-- START Data provided --

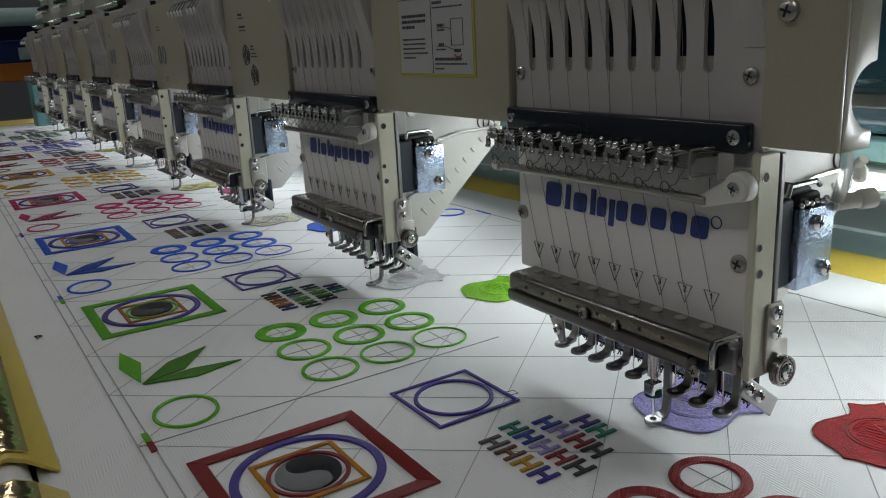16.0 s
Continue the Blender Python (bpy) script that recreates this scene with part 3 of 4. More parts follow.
    outline = [(0.0380, 0.0460), (0.0325, 0.1620), (0.085, 0.1620), (0.112, 0.1480), (0.138, 0.1360), (0.138, 0.1205), (0.056, 0.046)]
    a = part("arm", prism(outline, "yz", -0.110, -0.030, 0.002), CASTING, h, "white cast arm with raised relief")
    for i in range(9):
        s = 0.012 + i * 0.0125
        cy_, cz_, up = 0.050 + s * 0.70, 0.058 + s * 0.64, 0.0075 if i in (0, 1, 3) else 0.0050
        loop = [(-0.0299, cy_ + a_ * 0.0035 * 0.74 - b * 0.67, cz_ + a_ * 0.0035 * 0.67 + b * 0.74) for (a_, b) in ((-1, 0), (1, 0), (1, up), (-1, up))]
        part("relief_bar", tube([Vector(loop[0]).lerp(loop[1], 0.5), Vector(loop[3]).lerp(loop[2], 0.5)], 0.0011, 8), CASTING, a)
    part("arm_bolt", [rod((-0.0300, 0.048, 0.1545), (-0.0285, 0.048, 0.1545), 0.0040, 14)], DARKSTEEL, h)
    part("oil_hole", [ring((-0.0296, 0.122, 0.139), (1, 0, 0), 0.0062, 0.0006, 20, 5), rod((-0.0298, 0.122, 0.133), (-0.0290, 0.122, 0.145), 0.0005, 5)], DARK, h)
    part("spring_hook", tube([(0.004, 0.020, 0.0900), (-0.004, 0.028, 0.0905), (-0.010, 0.036, 0.0905), (-0.014, 0.044, 0.0950), (-0.020, 0.052, 0.0935)], 0.0010, 6), CHROME, h)
    part("cable", tube([(-0.020, 0.050, 0.118), (-0.026, 0.070, 0.128), (-0.027, 0.095, 0.1325), (-0.028, 0.130, 0.1335)], 0.0014, 6), STEEL, h)
    part("tie", [box(-0.030, -0.022, 0.133, 0.139, 0.124, 0.134, 0.002), rod((-0.027, 0.134, 0.134), (-0.022, 0.132, 0.138), 0.0026, 14)], NYLON, h, "white nylon clamp")
    part("lamp_housing", box(-0.105, 0.155, 0.186, 0.218, 0.1588, 0.1680, 0.001), STEEL, h)
    part("lamp_lens", box(-0.020, 0.150, 0.190, 0.214, 0.1535, 0.1585, 0.001), WHITE_GLOW, h, "white work lamp strip, lit")
    # tension board above
    part("tension_board", [box(-0.156, 0.165, 0.050, 0.080, 0.2860, 0.450, 0.004), box(-0.156, 0.1700, 0.016, 0.080, 0.2765, 0.2860, 0.003)], PANEL, h)
    part("knob_bar", box(-0.150, 0.000, 0.030, 0.044, 0.2920, 0.3050, 0.002), RUBBER, h)
    for k in range(9):
        x = -0.012 - 0.0155 * k
        part("tension_knob", [rod((x, 0.030, 0.2985), (x, 0.022, 0.2985), 0.0050, 12, 0.0042), rod((x, 0.022, 0.2985), (x, 0.017, 0.2985), 0.0022, 8)], CHROME, h)
        part("guide_finger", tube([(x, 0.050, 0.336), (x, 0.036, 0.337), (x - 0.001, 0.030, 0.331), (x - 0.001, 0.031, 0.320)], 0.0018, 6), WHITE, h, "white thread finger")
    part("upper_bar", box(-0.150, 0.000, 0.038, 0.0498, 0.3440, 0.3520, 0.002), RUBBER, h)
    part("led_housing", box(-0.005, 0.013, 0.036, 0.0498, 0.360, 0.398, 0.002), WHITE, h)
    part("indicator", rod((0.004, 0.0305, 0.3660), (0.004, 0.0305, 0.3860), 0.0050, 14, 0.0044), GREEN_GLOW, h, "green indicator lamp, lit")
    for i, (x, zz) in enumerate(((-0.04, 0.405), (-0.09, 0.412), (-0.13, 0.398))):
        part("upper_knob", [rod((x, 0.050, zz), (x, 0.024, zz), 0.0105, 8, 0.009)], WHITE, h, "white plastic knob")
    return h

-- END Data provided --

### Problem statement
Transcribe the material exactly, leaving every picture out.

### Response to this task
16.0 s
Continue the Blender Python (bpy) script that recreates this scene with part 3 of 4. More parts follow.
    outline = [(0.0380, 0.0460), (0.0325, 0.1620), (0.085, 0.1620), (0.112, 0.1480), (0.138, 0.1360), (0.138, 0.1205), (0.056, 0.046)]
    a = part("arm", prism(outline, "yz", -0.110, -0.030, 0.002), CASTING, h, "white cast arm with raised relief")
    for i in range(9):
        s = 0.012 + i * 0.0125
        cy_, cz_, up = 0.050 + s * 0.70, 0.058 + s * 0.64, 0.0075 if i in (0, 1, 3) else 0.0050
        loop = [(-0.0299, cy_ + a_ * 0.0035 * 0.74 - b * 0.67, cz_ + a_ * 0.0035 * 0.67 + b * 0.74) for (a_, b) in ((-1, 0), (1, 0), (1, up), (-1, up))]
        part("relief_bar", tube([Vector(loop[0]).lerp(loop[1], 0.5), Vector(loop[3]).lerp(loop[2], 0.5)], 0.0011, 8), CASTING, a)
    part("arm_bolt", [rod((-0.0300, 0.048, 0.1545), (-0.0285, 0.048, 0.1545), 0.0040, 14)], DARKSTEEL, h)
    part("oil_hole", [ring((-0.0296, 0.122, 0.139), (1, 0, 0), 0.0062, 0.0006, 20, 5), rod((-0.0298, 0.122, 0.133), (-0.0290, 0.122, 0.145), 0.0005, 5)], DARK, h)
    part("spring_hook", tube([(0.004, 0.020, 0.0900), (-0.004, 0.028, 0.0905), (-0.010, 0.036, 0.0905), (-0.014, 0.044, 0.0950), (-0.020, 0.052, 0.0935)], 0.0010, 6), CHROME, h)
    part("cable", tube([(-0.020, 0.050, 0.118), (-0.026, 0.070, 0.128), (-0.027, 0.095, 0.1325), (-0.028, 0.130, 0.1335)], 0.0014, 6), STEEL, h)
    part("tie", [box(-0.030, -0.022, 0.133, 0.139, 0.124, 0.134, 0.002), rod((-0.027, 0.134, 0.134), (-0.022, 0.132, 0.138), 0.0026, 14)], NYLON, h, "white nylon clamp")
    part("lamp_housing", box(-0.105, 0.155, 0.186, 0.218, 0.1588, 0.1680, 0.001), STEEL, h)
    part("lamp_lens", box(-0.020, 0.150, 0.190, 0.214, 0.1535, 0.1585, 0.001), WHITE_GLOW, h, "white work lamp strip, lit")
    # tension board above
    part("tension_board", [box(-0.156, 0.165, 0.050, 0.080, 0.2860, 0.450, 0.004), box(-0.156, 0.1700, 0.016, 0.080, 0.2765, 0.2860, 0.003)], PANEL, h)
    part("knob_bar", box(-0.150, 0.000, 0.030, 0.044, 0.2920, 0.3050, 0.002), RUBBER, h)
    for k in range(9):
        x = -0.012 - 0.0155 * k
        part("tension_knob", [rod((x, 0.030, 0.2985), (x, 0.022, 0.2985), 0.0050, 12, 0.0042), rod((x, 0.022, 0.2985), (x, 0.017, 0.2985), 0.0022, 8)], CHROME, h)
        part("guide_finger", tube([(x, 0.050, 0.336), (x, 0.036, 0.337), (x - 0.001, 0.030, 0.331), (x - 0.001, 0.031, 0.320)], 0.0018, 6), WHITE, h, "white thread finger")
    part("upper_bar", box(-0.150, 0.000, 0.038, 0.0498, 0.3440, 0.3520, 0.002), RUBBER, h)
    part("led_housing", box(-0.005, 0.013, 0.036, 0.0498, 0.360, 0.398, 0.002), WHITE, h)
    part("indicator", rod((0.004, 0.0305, 0.3660), (0.004, 0.0305, 0.3860), 0.0050, 14, 0.0044), GREEN_GLOW, h, "green indicator lamp, lit")
    for i, (x, zz) in enumerate(((-0.04, 0.405), (-0.09, 0.412), (-0.13, 0.398))):
        part("upper_knob", [rod((x, 0.050, zz), (x, 0.024, zz), 0.0105, 8, 0.009)], WHITE, h, "white plastic knob")
    return h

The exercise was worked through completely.